Is UF an Ivy League School or a Public Ivy?

No, the University of Florida is not an Ivy League school. The Ivy League is a specific athletic conference made up of eight private universities in the northeastern United States, and UF is not one of them. That said, UF is frequently compared to Ivy League schools because of its academic reputation, research output, and increasingly selective admissions.

What the Ivy League Actually Is

The Ivy League is an NCAA Division I athletic conference, not an academic designation. Its eight members are Brown, Columbia, Cornell, Dartmouth, Harvard, Penn, Princeton, and Yale. All eight are private institutions located in the Northeast, and the conference has existed since the 1950s. Over time, “Ivy League” became shorthand for elite academics, but the label itself is about athletics. No school can join, earn, or be promoted into the Ivy League based on academic performance.

Why UF Gets Compared to the Ivies

UF ranks No. 7 among public universities and No. 30 overall among national universities in the 2026 U.S. News rankings. That puts it in the same tier as several well-known private schools. Forbes included UF on its 2026 “New Ivies” list, which identifies 20 universities (10 public, 10 private) whose graduates are highly regarded by employers. UF also appeared on the 2024 version of that list.

Admissions data tells a similar story. For the Class of 2029, UF received 91,896 applications and admitted 18,169 students, an acceptance rate just under 20%. The middle 50% of admitted students had SAT scores between 1380 and 1510 and ACT scores between 31 and 34, with weighted GPAs of 4.5 to 4.7. Those numbers are well above the national average and overlap with the lower end of some Ivy League admissions profiles.

What “Public Ivy” Means

The term “Public Ivy” was coined in the 1980s to describe public universities that offer an education comparable to Ivy League schools, typically at a lower cost. It is not an official designation from any governing body. Several media outlets and publications maintain their own lists, and UF regularly appears on them. Forbes’ version evaluates schools based on employer surveys, admissions selectivity, enrollment size, and how well graduates are prepared for the workforce.

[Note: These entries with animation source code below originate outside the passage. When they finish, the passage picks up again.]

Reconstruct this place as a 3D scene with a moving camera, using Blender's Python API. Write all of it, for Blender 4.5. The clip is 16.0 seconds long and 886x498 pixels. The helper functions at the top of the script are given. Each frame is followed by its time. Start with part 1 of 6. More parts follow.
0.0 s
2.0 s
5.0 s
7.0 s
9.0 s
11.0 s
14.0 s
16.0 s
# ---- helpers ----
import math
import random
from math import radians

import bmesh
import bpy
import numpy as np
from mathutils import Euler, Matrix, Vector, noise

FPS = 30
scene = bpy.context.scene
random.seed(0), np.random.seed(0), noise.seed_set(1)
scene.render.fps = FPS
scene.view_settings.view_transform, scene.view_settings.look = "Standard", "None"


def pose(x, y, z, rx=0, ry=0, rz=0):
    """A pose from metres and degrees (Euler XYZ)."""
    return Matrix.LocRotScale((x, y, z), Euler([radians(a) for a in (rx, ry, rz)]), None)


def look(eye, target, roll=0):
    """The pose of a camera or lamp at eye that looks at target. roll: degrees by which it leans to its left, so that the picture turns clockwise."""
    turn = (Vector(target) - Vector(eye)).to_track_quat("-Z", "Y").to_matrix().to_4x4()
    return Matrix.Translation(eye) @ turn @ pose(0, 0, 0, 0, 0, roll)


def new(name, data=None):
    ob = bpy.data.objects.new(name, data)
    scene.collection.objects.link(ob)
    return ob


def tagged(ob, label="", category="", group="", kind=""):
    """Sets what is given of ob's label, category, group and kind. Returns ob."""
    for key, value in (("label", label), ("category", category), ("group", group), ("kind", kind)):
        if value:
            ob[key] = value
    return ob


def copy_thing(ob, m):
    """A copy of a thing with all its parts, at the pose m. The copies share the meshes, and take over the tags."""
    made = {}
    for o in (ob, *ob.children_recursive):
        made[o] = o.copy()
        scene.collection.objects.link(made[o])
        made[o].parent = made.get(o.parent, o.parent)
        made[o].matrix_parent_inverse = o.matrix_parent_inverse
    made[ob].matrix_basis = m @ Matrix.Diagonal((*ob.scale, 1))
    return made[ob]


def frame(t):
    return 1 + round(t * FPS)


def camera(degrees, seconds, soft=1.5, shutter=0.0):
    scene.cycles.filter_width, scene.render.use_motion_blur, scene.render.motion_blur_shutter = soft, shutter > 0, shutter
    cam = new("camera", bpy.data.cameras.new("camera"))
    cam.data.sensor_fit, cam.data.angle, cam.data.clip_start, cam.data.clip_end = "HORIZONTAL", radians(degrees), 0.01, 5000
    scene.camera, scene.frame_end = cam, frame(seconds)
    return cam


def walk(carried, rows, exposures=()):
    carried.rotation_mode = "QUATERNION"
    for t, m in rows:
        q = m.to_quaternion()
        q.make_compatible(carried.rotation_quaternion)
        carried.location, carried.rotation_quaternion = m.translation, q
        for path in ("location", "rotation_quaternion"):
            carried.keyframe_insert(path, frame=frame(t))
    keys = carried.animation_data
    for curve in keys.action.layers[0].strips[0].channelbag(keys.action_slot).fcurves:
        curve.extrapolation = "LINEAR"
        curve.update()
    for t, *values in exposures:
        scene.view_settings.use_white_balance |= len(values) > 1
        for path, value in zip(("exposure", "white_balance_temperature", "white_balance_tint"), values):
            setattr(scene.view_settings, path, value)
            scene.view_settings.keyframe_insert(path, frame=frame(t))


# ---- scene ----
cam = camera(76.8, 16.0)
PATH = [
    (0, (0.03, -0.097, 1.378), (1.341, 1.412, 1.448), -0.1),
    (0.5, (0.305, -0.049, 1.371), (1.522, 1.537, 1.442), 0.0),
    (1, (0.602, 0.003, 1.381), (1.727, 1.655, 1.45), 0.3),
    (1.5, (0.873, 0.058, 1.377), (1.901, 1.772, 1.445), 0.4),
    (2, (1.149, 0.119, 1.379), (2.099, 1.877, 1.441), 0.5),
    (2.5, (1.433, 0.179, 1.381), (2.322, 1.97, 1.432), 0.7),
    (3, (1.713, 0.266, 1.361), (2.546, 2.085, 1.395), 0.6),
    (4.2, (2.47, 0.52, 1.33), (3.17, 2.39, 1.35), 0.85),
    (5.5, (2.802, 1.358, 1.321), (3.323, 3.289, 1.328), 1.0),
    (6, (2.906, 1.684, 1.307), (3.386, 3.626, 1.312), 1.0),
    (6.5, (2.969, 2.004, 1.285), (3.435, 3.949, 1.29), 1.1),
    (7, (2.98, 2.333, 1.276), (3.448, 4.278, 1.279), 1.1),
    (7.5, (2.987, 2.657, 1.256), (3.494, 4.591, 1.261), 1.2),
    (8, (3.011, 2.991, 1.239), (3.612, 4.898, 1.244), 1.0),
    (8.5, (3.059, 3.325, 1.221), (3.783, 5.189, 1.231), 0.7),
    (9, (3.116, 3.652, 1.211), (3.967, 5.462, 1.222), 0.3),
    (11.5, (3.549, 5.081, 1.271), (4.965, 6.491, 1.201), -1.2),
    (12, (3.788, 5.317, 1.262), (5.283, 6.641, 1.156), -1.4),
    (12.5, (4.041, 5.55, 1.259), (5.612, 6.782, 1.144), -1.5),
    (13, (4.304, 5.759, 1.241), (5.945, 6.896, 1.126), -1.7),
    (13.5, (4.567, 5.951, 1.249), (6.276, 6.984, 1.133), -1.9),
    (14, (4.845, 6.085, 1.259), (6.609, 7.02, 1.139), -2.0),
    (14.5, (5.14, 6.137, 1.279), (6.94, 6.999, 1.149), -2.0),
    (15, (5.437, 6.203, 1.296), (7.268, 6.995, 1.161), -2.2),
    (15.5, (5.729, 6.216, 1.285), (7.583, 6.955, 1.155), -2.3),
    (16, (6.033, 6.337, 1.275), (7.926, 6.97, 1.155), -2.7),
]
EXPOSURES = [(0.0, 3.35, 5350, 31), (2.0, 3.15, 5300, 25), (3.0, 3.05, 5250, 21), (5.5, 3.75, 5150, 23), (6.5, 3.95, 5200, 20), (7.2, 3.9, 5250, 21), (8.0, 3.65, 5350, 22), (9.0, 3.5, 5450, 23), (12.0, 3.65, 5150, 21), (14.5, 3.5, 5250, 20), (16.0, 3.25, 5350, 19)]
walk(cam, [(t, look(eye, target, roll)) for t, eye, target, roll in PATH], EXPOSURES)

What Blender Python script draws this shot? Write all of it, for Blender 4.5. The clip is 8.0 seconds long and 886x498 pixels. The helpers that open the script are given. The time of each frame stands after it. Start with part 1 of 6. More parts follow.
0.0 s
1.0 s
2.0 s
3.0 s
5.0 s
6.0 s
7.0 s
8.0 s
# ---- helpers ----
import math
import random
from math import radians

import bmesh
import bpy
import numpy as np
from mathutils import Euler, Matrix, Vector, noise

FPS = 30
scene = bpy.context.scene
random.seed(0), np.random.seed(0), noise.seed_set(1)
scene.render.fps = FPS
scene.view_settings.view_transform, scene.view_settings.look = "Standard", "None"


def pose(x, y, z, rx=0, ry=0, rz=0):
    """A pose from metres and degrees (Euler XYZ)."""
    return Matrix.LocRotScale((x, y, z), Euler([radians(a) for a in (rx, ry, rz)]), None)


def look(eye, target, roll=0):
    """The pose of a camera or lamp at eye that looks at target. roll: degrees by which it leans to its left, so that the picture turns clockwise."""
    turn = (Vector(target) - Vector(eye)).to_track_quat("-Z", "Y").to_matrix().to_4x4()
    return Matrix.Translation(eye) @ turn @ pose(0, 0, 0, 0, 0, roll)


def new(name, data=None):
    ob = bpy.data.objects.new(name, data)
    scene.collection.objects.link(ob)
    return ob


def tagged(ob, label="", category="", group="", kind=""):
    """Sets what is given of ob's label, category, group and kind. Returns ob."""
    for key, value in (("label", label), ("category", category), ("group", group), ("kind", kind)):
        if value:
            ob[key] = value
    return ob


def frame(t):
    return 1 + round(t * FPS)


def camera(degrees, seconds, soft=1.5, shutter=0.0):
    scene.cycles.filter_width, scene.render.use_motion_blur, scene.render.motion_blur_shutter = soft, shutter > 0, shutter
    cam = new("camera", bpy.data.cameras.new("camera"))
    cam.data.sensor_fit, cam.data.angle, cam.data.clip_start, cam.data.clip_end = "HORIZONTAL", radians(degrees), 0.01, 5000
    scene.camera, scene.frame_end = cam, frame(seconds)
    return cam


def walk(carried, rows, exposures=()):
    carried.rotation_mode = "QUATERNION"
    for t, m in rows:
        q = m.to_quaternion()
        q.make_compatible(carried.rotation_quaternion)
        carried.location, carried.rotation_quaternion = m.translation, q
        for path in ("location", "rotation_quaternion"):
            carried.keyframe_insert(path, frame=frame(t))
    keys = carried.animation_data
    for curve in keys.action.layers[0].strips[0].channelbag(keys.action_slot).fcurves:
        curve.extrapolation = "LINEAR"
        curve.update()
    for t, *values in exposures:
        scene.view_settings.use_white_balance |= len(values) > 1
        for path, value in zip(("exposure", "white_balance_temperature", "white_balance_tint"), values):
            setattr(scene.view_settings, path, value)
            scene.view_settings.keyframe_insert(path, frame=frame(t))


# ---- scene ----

Being called a Public Ivy signals strong academics and reputation, but it does not make a school part of the actual Ivy League. The distinction matters most when you’re comparing financial aid packages (Ivy League schools tend to offer generous need-based aid since they are wealthy private institutions) or when an employer or graduate program specifically targets Ivy League graduates, which is relatively rare.

How UF Stacks Up in Practice

UF is a large public research university with over 90,000 applicants per year, a significant research budget, and strong programs across engineering, business, law, and medicine. As a flagship state university, it offers in-state tuition rates that are a fraction of what Ivy League schools charge. For many students, UF provides a similar quality of education and career preparation at a much lower price point.

Where the Ivies tend to have an edge is in endowment size, alumni networks concentrated in finance and consulting, and name recognition with certain employers. Where UF tends to have an edge is in affordability, class diversity, and sheer scale of programs and research. Neither advantage is absolute, and the gap has narrowed considerably as top public universities have invested heavily in faculty, facilities, and selective honors programs. UF’s honors students, for example, have a middle 50% SAT range of 1470 to 1550, which sits squarely within Ivy League territory.